Second, it's certainly possible to learn things about a language by implementing it. But that doesn't mean that the implementation technique *is* the language. We can implement integers in many different ways, but we shouldn't imagine that any of them *are* the integers.

Re: object/meta

Probably, I hadn't ever quite heard those terms before in this context, so I was trying to infer their meaning from their usage.

Abstract algebra often treats isomorphic things as equals. While I tend to agree that we shouldn't start confusing implementations for their langauges, if two things can be implemented the same way they probably are more alike than they are different.

Again, I agree with both Andreas and you, and don't really want the current terminology to change. I'd summarize this thread so far as:

1. Andreas points out Sidhu's violation of the shibboleths of current PL jargon.

2. Shap points out that there is similarity too. You, me, and Paul argue about this in all the children of his post.

3. Meanwhile, John Cowan points out a key substantive difference between run time typing and disjoint unions down in his reply, ever so lonely as of now. :-)

meta/object

I agree with most of your post, but I wanted to point out that while this:

if two things can be implemented the same way they probably are more alike than they are different.

is true, it isn't relevant here. If you were implementing ML in ML, and Scheme in ML, you wouldn't use the same technique to implement variants in ML as you would for the s-exp datatype.

By no means...

...you can certainly implement a "dynamically typed" language in a way that that does not make use of any tags or discriminated unions. Namely, you can implement the pure, untyped lambda calculus. There is no possibility of any kind of runtime error, and so an implementation of it does not need to do any tag checks.

This is not a trivial point; the fact that data flow can be turned into control flow, and vice-versa, lies at the heart of Church encodings, continuation-passing style, defunctionalization, the construction of abstract machines, the expressiveness of System F, the relationship between lazy and eager evaluation, and many other subjects in PL.

Dispatch based on dynamic

Dispatch based on dynamic values is not at all related to typechecking.
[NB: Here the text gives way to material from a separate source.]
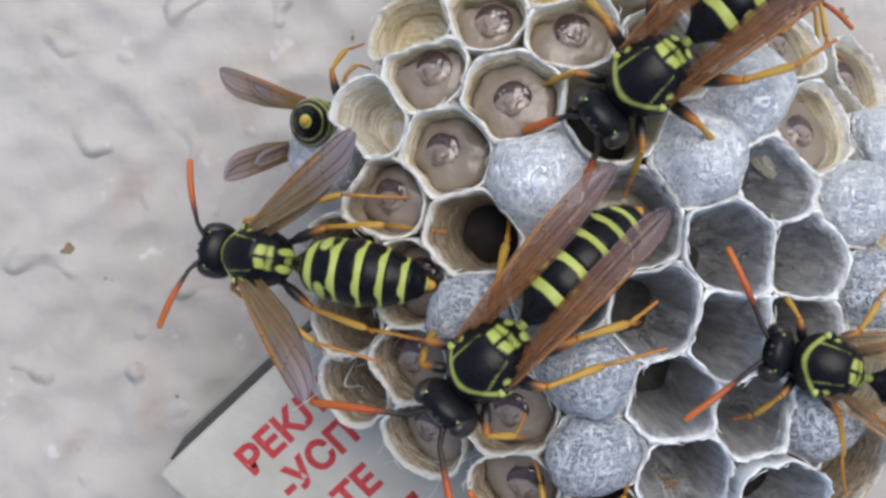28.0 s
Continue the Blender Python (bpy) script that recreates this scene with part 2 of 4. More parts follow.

I don't think that's precisely true. If Z were a GADT, the branch could be selected statically. It all depends on the degree of precision in your types. At one end of the spectrum we have a program who's execution is fully specified in the type signature parameterized by the inputs, and at the other end we have dynamically typed languages where no type information is known statically.

It all depends on the degree

It all depends on the degree of precision in your types.

Right. It all depends on the type systems. It is not a coincidence that some errors are termed variant errors rather than type errors, and some constraints are termed subtype constraints rather than type constraints...

If Z were a GADT, the branch could be selected statically.

No, that's not right. GADTs allow the return type of the constructor to vary based on which constructor was selected. This doesn't mean that which branch will be taken can be predicted statically. In the classic example of an interpreter in Haskell using GADTs, the branches couldn't possibly be predicted statically.

Case analysis

shap: While the complete coverage of the dispatch is statically checkable, there is a dynamic type dispatch occurring here. If this should not be considered a form of dynamic type checking, what should we call it?

What's wrong with case analysis? Or discrimination?

In the rest of your posting I suppose you are alluding to non-exhaustive cases. But they are just (occasionally convenient) syntactic sugar - their meaning can be explained entirely statically and locally, without the need to introduce types into the operational semantics. That is the line, I would argue. Not all languages allow such cases, by the way, and most others have obligatory warnings, i.e. qualify them at least as "soft" type errors.

If you think about what a Z is ...

you see that it's just an Int with an extra bit saying whether it's an X Int or a Y Int. So when Haskell examines a Z, it can do runtime discrimination between X Ints and Y Ints, but it can't deal with anything not in the preset framework of Zs.